Stated task: Output the data below in full, character for character.

** BEGIN **

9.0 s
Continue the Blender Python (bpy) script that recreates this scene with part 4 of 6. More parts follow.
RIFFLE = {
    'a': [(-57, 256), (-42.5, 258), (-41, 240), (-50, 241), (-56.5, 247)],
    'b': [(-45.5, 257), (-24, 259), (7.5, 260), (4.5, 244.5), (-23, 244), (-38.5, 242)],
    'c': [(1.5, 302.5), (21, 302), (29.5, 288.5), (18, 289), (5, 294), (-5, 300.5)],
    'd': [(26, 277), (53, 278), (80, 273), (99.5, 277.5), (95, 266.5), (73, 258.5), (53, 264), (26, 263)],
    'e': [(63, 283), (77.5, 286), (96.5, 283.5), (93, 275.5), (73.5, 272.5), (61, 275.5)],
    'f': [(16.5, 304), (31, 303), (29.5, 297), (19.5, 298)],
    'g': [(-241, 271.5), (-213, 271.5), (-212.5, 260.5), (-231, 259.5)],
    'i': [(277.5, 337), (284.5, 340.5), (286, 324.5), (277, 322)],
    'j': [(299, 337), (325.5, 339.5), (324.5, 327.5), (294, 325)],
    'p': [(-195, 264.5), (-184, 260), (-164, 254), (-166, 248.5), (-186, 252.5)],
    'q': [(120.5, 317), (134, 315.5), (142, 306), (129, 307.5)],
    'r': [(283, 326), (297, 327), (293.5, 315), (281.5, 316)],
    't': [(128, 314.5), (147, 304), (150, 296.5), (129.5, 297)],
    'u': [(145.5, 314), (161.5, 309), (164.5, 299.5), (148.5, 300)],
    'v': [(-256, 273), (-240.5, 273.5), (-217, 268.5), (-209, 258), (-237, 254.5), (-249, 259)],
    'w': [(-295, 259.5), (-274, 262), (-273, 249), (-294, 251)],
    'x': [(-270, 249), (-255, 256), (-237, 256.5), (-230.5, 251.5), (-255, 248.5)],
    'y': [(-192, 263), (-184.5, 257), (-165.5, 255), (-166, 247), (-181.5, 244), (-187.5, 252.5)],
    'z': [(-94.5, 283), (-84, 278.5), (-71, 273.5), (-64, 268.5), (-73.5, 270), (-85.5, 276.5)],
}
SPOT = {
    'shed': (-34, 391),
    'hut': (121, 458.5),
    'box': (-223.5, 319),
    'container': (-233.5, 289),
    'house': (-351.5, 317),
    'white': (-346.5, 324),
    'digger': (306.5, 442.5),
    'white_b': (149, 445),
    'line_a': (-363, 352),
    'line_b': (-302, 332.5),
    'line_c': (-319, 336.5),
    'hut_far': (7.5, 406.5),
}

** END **

Solution below:
9.0 s
Continue the Blender Python (bpy) script that recreates this scene with part 4 of 6. More parts follow.
RIFFLE = {
    'a': [(-57, 256), (-42.5, 258), (-41, 240), (-50, 241), (-56.5, 247)],
    'b': [(-45.5, 257), (-24, 259), (7.5, 260), (4.5, 244.5), (-23, 244), (-38.5, 242)],
    'c': [(1.5, 302.5), (21, 302), (29.5, 288.5), (18, 289), (5, 294), (-5, 300.5)],
    'd': [(26, 277), (53, 278), (80, 273), (99.5, 277.5), (95, 266.5), (73, 258.5), (53, 264), (26, 263)],
    'e': [(63, 283), (77.5, 286), (96.5, 283.5), (93, 275.5), (73.5, 272.5), (61, 275.5)],
    'f': [(16.5, 304), (31, 303), (29.5, 297), (19.5, 298)],
    'g': [(-241, 271.5), (-213, 271.5), (-212.5, 260.5), (-231, 259.5)],
    'i': [(277.5, 337), (284.5, 340.5), (286, 324.5), (277, 322)],
    'j': [(299, 337), (325.5, 339.5), (324.5, 327.5), (294, 325)],
    'p': [(-195, 264.5), (-184, 260), (-164, 254), (-166, 248.5), (-186, 252.5)],
    'q': [(120.5, 317), (134, 315.5), (142, 306), (129, 307.5)],
    'r': [(283, 326), (297, 327), (293.5, 315), (281.5, 316)],
    't': [(128, 314.5), (147, 304), (150, 296.5), (129.5, 297)],
    'u': [(145.5, 314), (161.5, 309), (164.5, 299.5), (148.5, 300)],
    'v': [(-256, 273), (-240.5, 273.5), (-217, 268.5), (-209, 258), (-237, 254.5), (-249, 259)],
    'w': [(-295, 259.5), (-274, 262), (-273, 249), (-294, 251)],
    'x': [(-270, 249), (-255, 256), (-237, 256.5), (-230.5, 251.5), (-255, 248.5)],
    'y': [(-192, 263), (-184.5, 257), (-165.5, 255), (-166, 247), (-181.5, 244), (-187.5, 252.5)],
    'z': [(-94.5, 283), (-84, 278.5), (-71, 273.5), (-64, 268.5), (-73.5, 270), (-85.5, 276.5)],
}
SPOT = {
    'shed': (-34, 391),
    'hut': (121, 458.5),
    'box': (-223.5, 319),
    'container': (-233.5, 289),
    'house': (-351.5, 317),
    'white': (-346.5, 324),
    'digger': (306.5, 442.5),
    'white_b': (149, 445),
    'line_a': (-363, 352),
    'line_b': (-302, 332.5),
    'line_c': (-319, 336.5),
    'hut_far': (7.5, 406.5),
}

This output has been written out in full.